The action brought to terminate the joint tenancy and to determine the taxibility of the property was not reduced to judgment until October 17, 1947, and on October 22, 1947, in a letter to the escrow holder, the title company stated in part as follows:
"Referring to your letter of October 21st regarding the `Downey-Frame Ward' Escrow in which you inquire whether we could have passed title on this property on October 10, on that date we had a clearance of all matters involving this title with the exception that we required a statement of value of any and all property owned by Mr. Frame outside of the State of California, and as we more fully set forth in our letter of October 8th."
There was testimony by the vice-president of the title company that it was the custom of the company on October 10, 1947, that the seller be required to place all of the documents in escrow before the buyer was asked to deposit the purchase price. In the instant case, the plaintiffs executed a grant deed, which they delivered to the escrow holder and it was by them delivered to the title company on August 13, 1947, but it was not then or thereafter recorded. It was not until October 22, 1947, that the title company advised the escrow holder that they had the necessary clearance enabling them to close the matter with the exception of the action filed herein on October 15, 1947, for specific performance.
Before the plaintiffs, as sellers, could compel the defendants to perform their part of the agreement, the plaintiffs must have fulfilled all conditions precedent imposed upon them and must have been able to fulfill and must have offered to fulfill all such conditions. ( Lifton v. Harshman, 80 Cal.App.2d 422, 433 [ 182 P.2d 222]; Mayer v. Beondo, 83 Cal.App.2d 665, 667 [ 189 P.2d 327, 190 P.2d 23].) In Del Porto v. O'Donnell, 84 Cal.App.2d 548, 550 [ 190 P.2d 955], it was held that neither party to a written contract to sell real property could maintain an action for its performance without having performed the conditions to be performed by him. (Citing cases.)
The requirement of the offer to purchase that the title to the premises was to be shown "marketable and free of all encumbrances" was not met by the plaintiffs as of the date set for the closing of the escrow. It seems quite clear to us that, in view of the failure of plaintiffs to submit documents to the title company enabling it to determine the possibility of an estate tax, a defect in the title resulted which made it unmarketable within the meaning of the terms of the offer to purchase. If there was any reasonable doubt relative to litigation regarding the title, then the property was not "marketable." ( Culligan v. Leider, 65 Cal.App.2d 51, 58 [ 149 P.2d 894].) In Heymann v. Viane, 252 N.Y. 159 [ 169 N.E. 124], it was held that as long as a tax remained unfixed and unpaid, the realty was not marketable.

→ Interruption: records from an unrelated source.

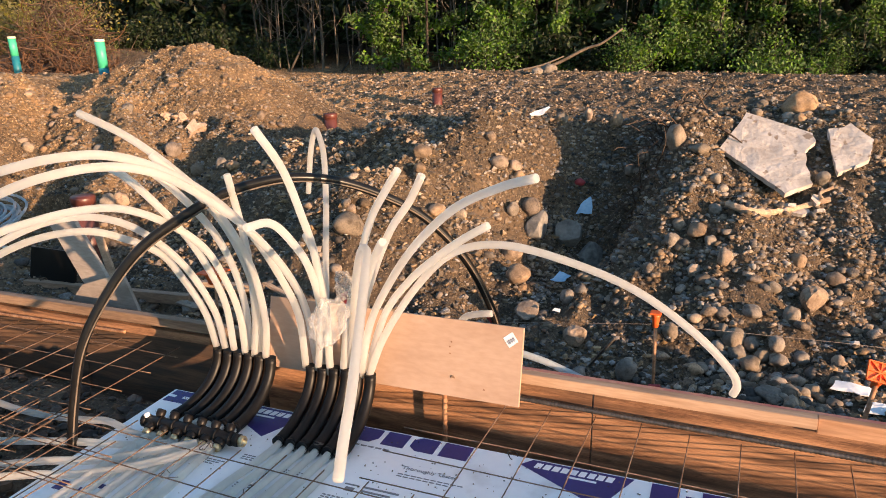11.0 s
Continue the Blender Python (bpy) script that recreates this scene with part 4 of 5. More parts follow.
def green_pipe(x, y, foot, top, leanx, label):
    ob = thing("green_standpipe", label, "pipe", "green standpipes", at=(x, y, foot))
    a, b = Vector((x, y, foot - 0.3)), Vector((x + leanx, y, top))
    k = (foot + 0.16 - a.z) / (b.z - a.z)
    mid = a.lerp(b, k)
    part("foot", sweep(bmesh.new(), [a, mid], 0.0600, 18), M_TEAL, ob, "dark teal pipe foot")
    part("shaft", sweep(bmesh.new(), [mid, b], 0.0590, 18), M_GREEN, ob)
    part("rim", sweep(bmesh.new(), [b, b + Vector((0, 0, 0.03))], 0.0605, 18), M_CREAM, ob, "cream cut rim")


green_pipe(-6.85, 5.26, 0.68, 1.155, -0.02, "bright green plastic standpipe behind the soil heap")
green_pipe(-10.4, 6.9, 0.73, 1.165, -0.03, "bright green plastic standpipe on the far bank")


def facing(at, ex, ey):
    ex, ey = Vector(ex).normalized(), Vector(ey)
    ey = (ey - ex * ey.dot(ex)).normalized()
    ez = ex.cross(ey)
    return Matrix(((ex.x, ey.x, ez.x, at[0]), (ex.y, ey.y, ez.y, at[1]), (ex.z, ey.z, ez.z, at[2]), (0, 0, 0, 1)))


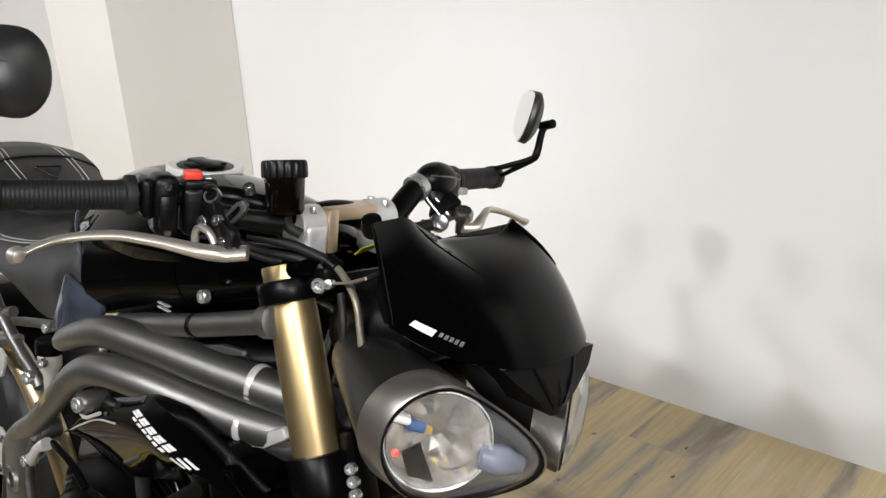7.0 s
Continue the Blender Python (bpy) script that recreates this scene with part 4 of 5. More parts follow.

It is also apparent that the defendants by their letter of October 11, 1947, to the First National Bank of Vista terminated the escrow in accordance with the express provision of the escrow instructions providing for a written demand for the return of money and/or instruments deposited by them in the event that the conditions had not been complied with on the closing date of October 10, 1947.
Since we have determined that the court erred in decreeing specific performance under the conditions shown herein, it is not necessary for us to decide the other questions raised by the parties on these appeals.
The judgments are reversed. Defendants to recover their costs.
Griffin, Acting P.J., concurred.
Plaintiffs and appellants' petition for a hearing by the Supreme Court was denied March 23, 1950.